Carlos stepped in front of me one day when I walked out onto the playground. Four feet tall with black hair slicked back, he stood his ground. He signaled for me to lean down. He had something important to tell me. Then, as I leaned, he reached up, fixed the knot in my tie and said to me – your pants and your tie – not happening. You’re the boss man. You need to step it up! And don’t worry. I got your back.

Wow. Really? I had been at my new school about a week – a brand new principal. Now this from an eight year-old. I took one look into this kid’s big brown eyes and two things struck me. First, he meant it. Second, he meant well. He had sized me up and stepped in to help.

I checked out this pint-sized fashion plate and he had it together – shine on the shoes, pressed Ben Davis pants, white T-shirt, ironed. Precision and attention to detail. I got his point.

But I also felt as if I stuck out. Following that encounter, I got reminded of one of those “naked” dreams where one steps out on a big stage having left his costume backstage. I went through about sixty minutes feeling watched, hearing (and doubting) my own voice and second guessing even the simplest actions. Why had this stripping down not been included in my college courses? How about managing the feeling of having no place to hide.

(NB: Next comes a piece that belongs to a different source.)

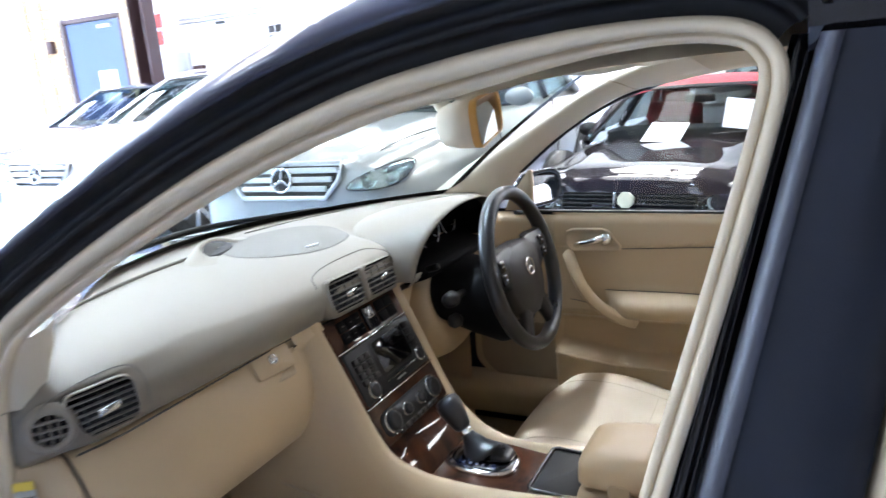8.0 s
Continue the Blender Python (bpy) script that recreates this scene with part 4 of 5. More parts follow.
part("grab_handle", sweep(cr([(0.702, 0.0, 0.812), (0.682, -0.012, 0.802), (0.664, -0.028, 0.775), (0.655, -0.05, 0.735), (0.655, -0.085, 0.692), (0.66, -0.125, 0.662), (0.672, -0.158, 0.643), (0.69, -0.18, 0.632)], 6), rrect(0.030, 0.026, 0.010), up=(1, 0, 0)), PANEL, door, "beige padded grab handle")
ARM = cr([(0.006, 0.718, 0), (-0.006, 0.7145, 0), (-0.030, 0.707, 0), (-0.048, 0.698, 0), (-0.054, 0.684, 0), (-0.051, 0.664, 0), (-0.040, 0.650, 0), (-0.012, 0.644, 0), (0.006, 0.642, 0)], 3)
part("armrest_pad", grid([[Vector((0.703 + p.x * smooth(-0.100, -0.16, y) ** 0.6 * (0.25 + 0.75 * smooth(-0.535, -0.43, y)), y, p.y - 0.010 * smooth(-0.40, -0.52, y) * (p.y > 0.68))) for p in ARM] for y in lin(-0.10, -0.525, 30)], caps=True), PANEL, door, "beige padded door armrest")
part("badge_outline", tube([frame_m((0.702, -0.434, 0.822), (0, -1, 0), (0, 0, 1)) @ Vector((x, y, 0.002)) for x, y in rrect(0.038, 0.024, 0.007)], 0.0012, 5, closed=True, up=(1, 0, 0)), SEAM, door, "embossed airbag mark")
part("door_crease", tube(cr([(door_x(y, z) - 0.0018, y, z) for y, z in ((-0.145, 0.829), (-0.25, 0.834), (-0.4, 0.842), (-0.55, 0.851))], 4), 0.0013, 5), GROOVE, door)
part("door_crease", tube(cr([(door_x(y, z) - 0.0018, y, z) for y, z in ((0.25, 0.695), (0.14, 0.690), (0.05, 0.685), (-0.02, 0.679), (-0.05, 0.674))], 4), 0.0013, 5), GROOVE, door)
part("door_crease", tube(cr([(0.702, y, z) for y, z in ((-0.17, 0.6405), (-0.3, 0.640), (-0.45, 0.639), (-0.52, 0.639))], 4), 0.0016, 5), GROOVE, door)
part("door_crease", tube(cr([(0.7005, y, z) for y, z in ((-0.10, 0.7165), (-0.3, 0.7185), (-0.45, 0.714), (-0.53, 0.706))], 4), 0.0013, 5), GROOVE, door)
part("pocket_lip", tube(cr([(0.674, y, interp(POCKET, y)) for y in (0.04, -0.04, -0.13, -0.22, -0.298, -0.325, -0.345, -0.357, -0.385, -0.45, -0.495)], 4), 0.005, 8), PANEL, door, "beige lip of the door pocket")
part("lock_pin", rings(pose(0.715, -0.487, 0.918), [(0.0045, 0), (0.0045, 0.014), (0.006, 0.016), (0.005, 0.022), (0.001, 0.0225)], 12), BLACK, door, "black lock pin")
part("pin_base", rings(pose(0.715, -0.487, 0.9205), [(0.010, 0), (0.0095, 0.003), (0.005, 0.004)], 14), BLACK, door)
part("door_speaker", grid([[Vector((door_x(y, z) - 0.0015, y, z)) for y in lin(0.055, 0.285 - 0.075 * max(0.0, 1.0 - (z - 0.415) / 0.08) ** 2, 14)] for z in lin(0.415, 0.60, 14)]), SPEAKERMESH, door, "perforated speaker cover, browned for the shade in that corner")
part("mirror_triangle", slab(frame_m((0.708, 0.11, 0.97), (0, 1, 0), (0, 0, 1)), [(-0.02, -0.035), (0.06, -0.035), (0.05, -0.01), (-0.012, 0.075), (-0.02, 0.075)], 0.02, 0.002), PANEL, door, "beige mirror triangle")
# door mirror outside
om = frame_m((0.855, 0.125, 0.968), (0.90, -0.42, 0), (0, 0.05, 1))
om_out = rrect(0.18, 0.105, 0.04, 6)
omir = part("door_mirror", grid([[om @ Vector((x * k, y * k, z)) for x, y in om_out] for k, z in [(0.3, -0.075), (0.7, -0.066), (0.93, -0.04), (1.0, -0.01), (1.0, 0.004), (0.93, 0.008), (0.78, 0.0)]], close_v=True, caps=False), GLOSSBLACK, sedan, "gloss black door mirror")
part("mirror_glass", slab(om @ pose(0, 0, 0.001), [(x * 0.84, y * 0.80) for x, y in om_out], 0.003), MIRROR, omir, "door mirror glass")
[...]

I thought the edginess might ease, but instead, the sensation doubled up. I asked questions about my questions. I felt some of raw stuff left over from boyhood coming back– this whole bit about being a leader or a follower – All of this within the first few hours on the job. I made a call to an old-time principal friend. She asked me how I was doing. She listened to my tone and said “hang in there” as she hung up.

Exposure – the imposter feeling – doesn’t kill you. I know that now. Likewise, sitting in a circle, talking about leadership does little to prepare anyone for the body blows that come along with the job. If you do survive the journey from theoretical to factual, you have to come to terms with all of those “imcompletes” – the myths about manhood, the lies, and the battering that comes from perpetual public review.

From above, I hear this: I am capable, I am kind, I am fragile, and I am who I am.

Eloise Brookes, A take-no-prisoners leader who had a formative impact on my early leadership years had long lived in the public eye. She told me that everyone deserves the dignity of privacy. But when you go, then go. Don’t be standing out there, looking all surprised. You’ll just make a fool of yourself.

So, Carlos remains my adviser. I carry his memory in my lapel pocket, I check my ties twice and make sure that my belt and shoes match. And, no matter how much attention I place on the look, I know that there’s no point in holding back. In the end, all that I am is all that I ever had to give. I have to be good with that.